British Airways has struck a deal with its pension trustees on a recovery plan designed to address the airline's ballooning pensions deficit and smooth the planned merger with Spanish flag carrier Iberia.
Under the three-part agreement, BA will maintain its annual contribution at the current level of £330m, adding 3 per cent per year to offset inflation, with a view to filling the £3.7bn black hole. Contributions will continue until 2023 for BA's older Airways Pension Scheme (APS), and until 2026 for the larger New Airways Pension Scheme (NAPS).
The carrier will also commit to extra contributions if its cash reserves stand at more than £1.8bn at the end of the financial year. And the two pension schemes will be provided with £250m of asset-backed security, payable if the company becomes insolvent.
BA's two defined benefit pension schemes are both significantly in the red. The APS was closed to new entrants in 1984 and has a deficit of about £1bn. The NAPS has about 68,000 members, of whom nearly half are retired, and was closed to new entrants in 2003 and has a deficit of about £2.7bn. The successor to NAPS is a defined contribution scheme.
The recovery plan was agreed with BA pensioners following a deal with the airline's trade unions in March. Members of the NAPS will be able to pay 4.5 per cent more in their own contributions to maintain their existing benefits, the airline said.
The agreement is subject to approval from the UK's Pensions Regulator. An acceptable deal about the deficit is also a prerequisite for BA's long-running plan to merge with Iberia to go ahead. Talks between the airlines started in August 2008 but the putative deal was not signed until April this year. The transaction to create Europe's third-largest airline could be finalised before the end of this year. But Iberia reserves the right to terminate the agreement if the pensions recovery plan is not deemed "satisfactory".

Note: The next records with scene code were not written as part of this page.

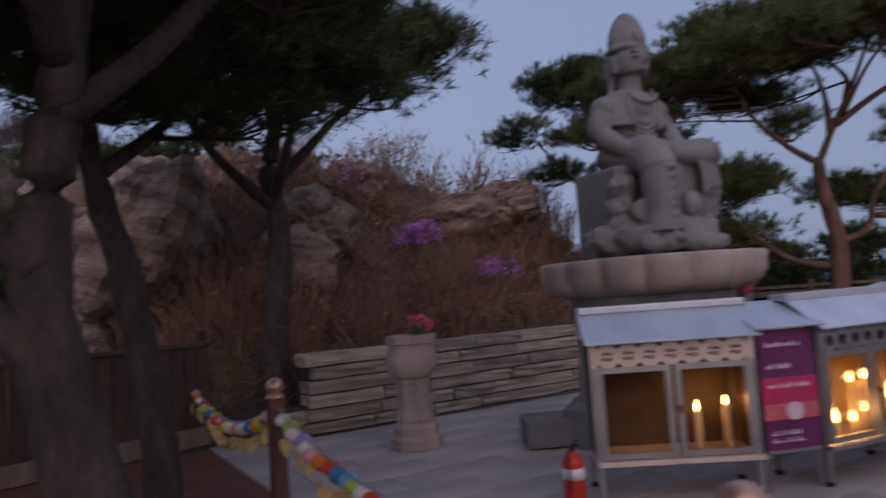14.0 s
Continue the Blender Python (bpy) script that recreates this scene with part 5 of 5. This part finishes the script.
SLOPE_PINE = "bushy dark green pine growing on the slope below the fence"
for k, (x, y, top, wide) in enumerate(((15.2, 16.6, 1.75, 1.5), (13.9, 17.8, 1.65, 1.2), (17.3, 14.9, 2.1, 0.9), (14.2, 23.6, 2.5, 1.2), (12.9, 23.0, 2.1, 1.1), (11.4, 26.4, 2.1, 1.4), (13.2, 25.6, 2.5, 1.3), (9.6, 28.6, 2.3, 1.3), (-9.9, 28.0, 4.0, 1.7), (-11.0, 24.0, 1.6, 1.5))):
    low_pine(x, y, top, wide, 40 + k, SLOPE_PINE)
HILL_PINE = "dark green pine growing high on the brown hillside"
for k, (x, y, h, wide) in enumerate(((3.3, 50, 4.2, 2.1), (6.5, 47, 3.4, 1.9), (9.0, 43, 3.0, 1.8), (-1.5, 46, 4.5, 2.2), (0.8, 42, 3.6, 2.0), (4.6, 38, 2.6, 1.7), (8.8, 36, 2.6, 1.6), (1.5, 36.5, 2.8, 1.7), (-5.0, 52, 4.4, 2.2), (12.0, 40, 2.8, 1.7), (-9.5, 60, 5.0, 2.4), (-3.0, 40.0, 3.4, 1.9))):
    low_pine(x, y, ground_z(x, y) + h, wide, 60 + k, HILL_PINE)


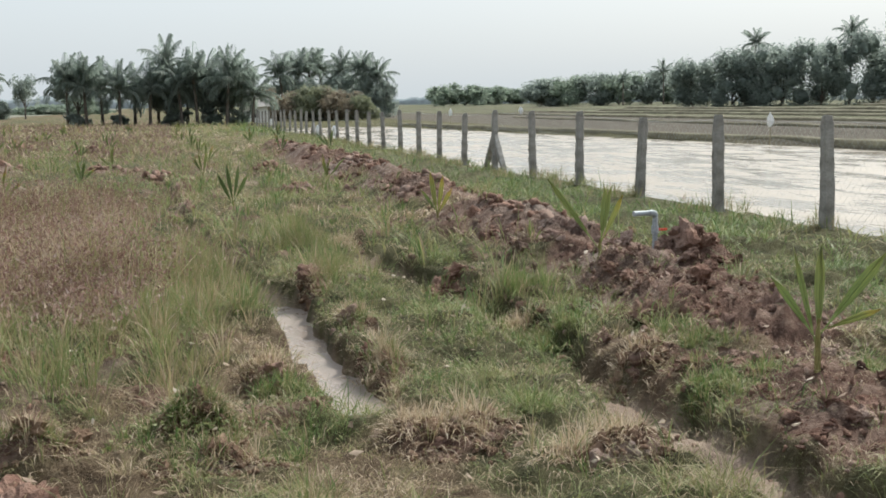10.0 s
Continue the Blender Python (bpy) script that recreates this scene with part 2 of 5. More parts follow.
def line_distance(x, y, pts):
    """Distance to a broken line, and how far along it the nearest place lies."""
    best, along, run = np.full(np.shape(x), 1e9), np.zeros(np.shape(x)), 0.0
    for (ax, ay), (bx, by) in zip(pts[:-1], pts[1:]):
        dx, dy = bx - ax, by - ay
        ll = math.hypot(dx, dy)
        t = np.clip(((x - ax) * dx + (y - ay) * dy) / ll ** 2, 0, 1)
        d = np.hypot(x - ax - t * dx, y - ay - t * dy)
        along = np.where(d < best, run + t * ll, along)
        best = np.minimum(best, d)
        run += ll
    return best, along


# ---- the lie of the land ----
FENCE_L, FENCE_R, SPACING = -25.96, 8.08, 2.74
DITCH_1 = [(1.27, 5.2), (1.27, 5.9), (1.245, 6.4), (1.2, 7.0), (1.22, 8.05), (1.24, 8.9), (1.1, 9.5), (0.96, 9.9), (0.81, 10.9), (0.68, 12.5), (0.53, 14.3), (0.46, 16.7), (0.42, 19.0), (0.3, 23.0), (0.1, 28.0)]
DITCH_2 = [(2.70, 3.4), (2.72, 4.5), (2.76, 5.0), (2.75, 6.2), (2.74, 7.1), (2.73, 8.2), (2.65, 9.3), (2.5, 10.0), (2.32, 10.7), (2.2, 11.8), (2.05, 13.5), (1.93, 15.2), (1.88, 17.2), (1.95, 19.4), (2.18, 24.8), (2.5, 31.0), (2.7, 45.0)]
DITCH_3 = [(-5.1, 4.95), (-4.6, 4.85), (-4.0, 4.72), (-3.4, 4.58), (-3.06, 4.7), (-3.02, 5.2), (-2.95, 5.8), (-3.0, 6.6), (-3.15, 8.0)]
RIDGE = [(3.75, 3.8), (4.05, 6.2), (4.3, 8.0), (4.45, 10.0), (4.4, 14.0), (4.55, 20.0), (4.7, 28.0), (4.7, 42.0)]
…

BA stressed yesterday that all new pension contributions would come from BA alone, with nothing from either Iberia or the merged holding company, International Airlines Group. Iberia has three months to sign off the plan.
BA's chief financial officer, Keith Williams, described the agreement with trustees as a "significant and positive step forward" yesterday. He said: "They understand that the airline is unable to increase its contributions in the current financial climate but we have agreed a recovery plan that avoids closing the pension schemes, gives NAPS members choice over their future pension accruals, and increases the prudence of the assumptions employed in managing the scheme.
"The Pensions Regulator's initial response to the overall package has been positive and we look forward to receiving their confirmation that they have no objections once they have time to analyse the plan fully."
The pensions deficit is just one item on BA's list of troubles. The company has made record losses for two years in a row, most recently reporting a £531m loss in the year to the end of March. The pensions deal came a day after the Unite trade union kicked off plans for another strike ballot of cabin crew, which could see a third round of industrial action as early as August.